The nation’s unemployment rate would probably be nearly a point lower, roughly 6.5 percent, and economic growth almost two points higher this year if Washington had not cut spending and raised taxes as it has since 2011, according to private-sector and government economists.

After two years in which President Obama and Republicans in Congress have fought to a draw over their clashing approaches to job creation and budget deficits, the consensus about the result is clear: Immediate deficit reduction is a drag on full economic recovery.

Hardly a day goes by when either government analysts or the macroeconomists and financial forecasters who advise investors and businesses do not report on the latest signs of economic growth — in housing, consumer spending, business investment. And then they add that things would be better but for the fiscal policy out of Washington. Tax increases and especially spending cuts, these critics say, take money from an economy that still needs some stimulus now, and is getting it only through the expansionary monetary policy of the Federal Reserve.

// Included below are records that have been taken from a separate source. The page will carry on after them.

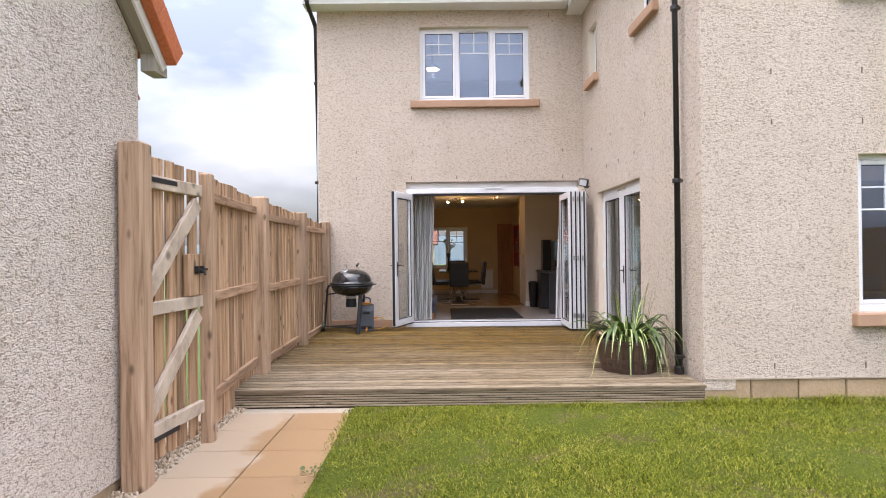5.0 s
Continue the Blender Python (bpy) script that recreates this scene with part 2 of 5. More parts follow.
def lawn_soil():
    m, n, l, b = node_mat("lawn_soil")
    v = coords(n, l)
    f = noise_node(n, l, v, 55, 5, 0.7)
    p = noise_node(n, l, v, 1.6, 5, 0.65)
    moss = ramp(n, l, f, [(0.3, (0.040, 0.058, 0.008)), (0.7, (0.12, 0.145, 0.022))])
    mud = ramp(n, l, f, [(0.3, (0.060, 0.045, 0.024)), (0.7, (0.17, 0.135, 0.07))])
    l.new(mixc(n, l, ramp(n, l, p, [(0.54, (0, 0, 0)), (0.63, (0.9, 0.9, 0.9))]), moss, mud), b.inputs["Base Color"])
    b.inputs["Roughness"].default_value = 0.95
    b.inputs["Specular IOR Level"].default_value = 0.1
    bump(n, l, b, f, 0.8, 0.02)
    return m


def island_mat(name, stops, rough=0.6, trans=0.0):
    """Tone varies from one loose piece of the mesh to the next."""
    m, n, l, b = node_mat(name)
    g = n.new("ShaderNodeNewGeometry")
    f = noise_node(n, l, coords(n, l), 2.3, 6, 0.65)
    t = calc(n, l, "ADD", calc(n, l, "MULTIPLY", g.outputs["Random Per Island"], 0.5), calc(n, l, "MULTIPLY", f, 0.5))
    l.new(ramp(n, l, t, stops), b.inputs["Base Color"])
    b.inputs["Roughness"].default_value = rough
    b.inputs["Specular IOR Level"].default_value = 0.12
    if trans:
        b.inputs["Subsurface Weight"].default_value = trans
        b.inputs["Subsurface Radius"].default_value = (0.01, 0.012, 0.004)
    return m


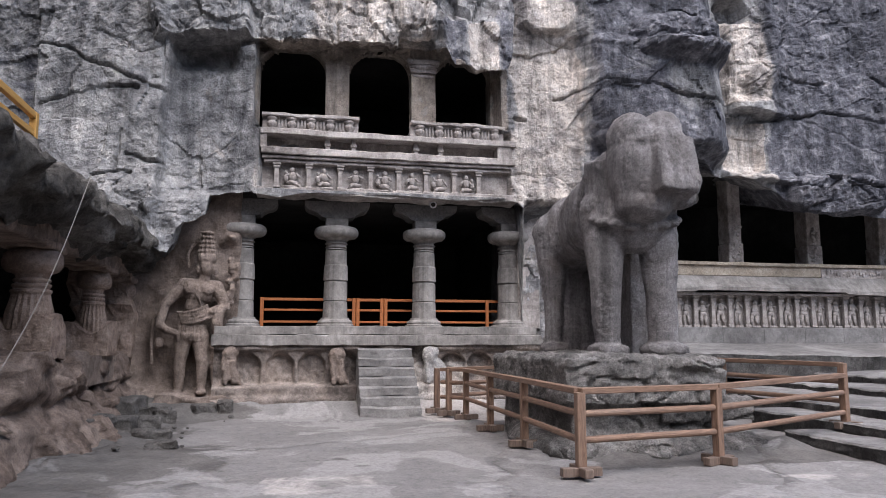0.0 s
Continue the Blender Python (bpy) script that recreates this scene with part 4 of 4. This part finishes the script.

The spending cuts have been especially damaging, as they have made up the vast majority of deficit reduction efforts since the end of the Great Recession. Modest tax increases targeting the wealthy went into effect at the beginning of 2013, but it is the expiration of the payroll tax holiday, which will raise taxes on the median American family by roughly $1,000 this year, that will hurt the recovery, the economists and analysts said. Nonpartisan reports have said the income tax increases on the wealthy would do little to affect growth.

That deficit reduction is holding back the recovery should not come as any shock. The stimulus bill President Obama signed into law in 2009 put the U.S. on a path to recovery that far outpaced the austerity-laden European economies, but as focus has turned to deficit reduction, growth has turned tepid. While rises in government spending have traditionally added to growth and pulled the U.S. out of economic downturns, it has plateaued since 2010, hampering recovery efforts this time. Reduced spending, in fact, “has detracted from growth in five of past seven quarters,” one investment bank wrote in a midyear report this week.

Republicans have blocked efforts, such as Obama’s American Jobs Act, that would have further stimulated the economy. That legislation would have led to the creation of a million jobs and added to growth, according to independent analysts, and would have aided states and local governments and federal agencies that have laid off more than 500,000 public employees, many of them teachers and public safety workers, since the end of the recession. With government borrowing costs at historic lows and unemployment still high, it’s that sort of shot in the arm the economy needs. But after Congress let sequestration, the damaging budget cuts that could wipe another 700,000 jobs out of the economy, take effect in March, it is now focused on finding even more deficit reduction in the immediate future.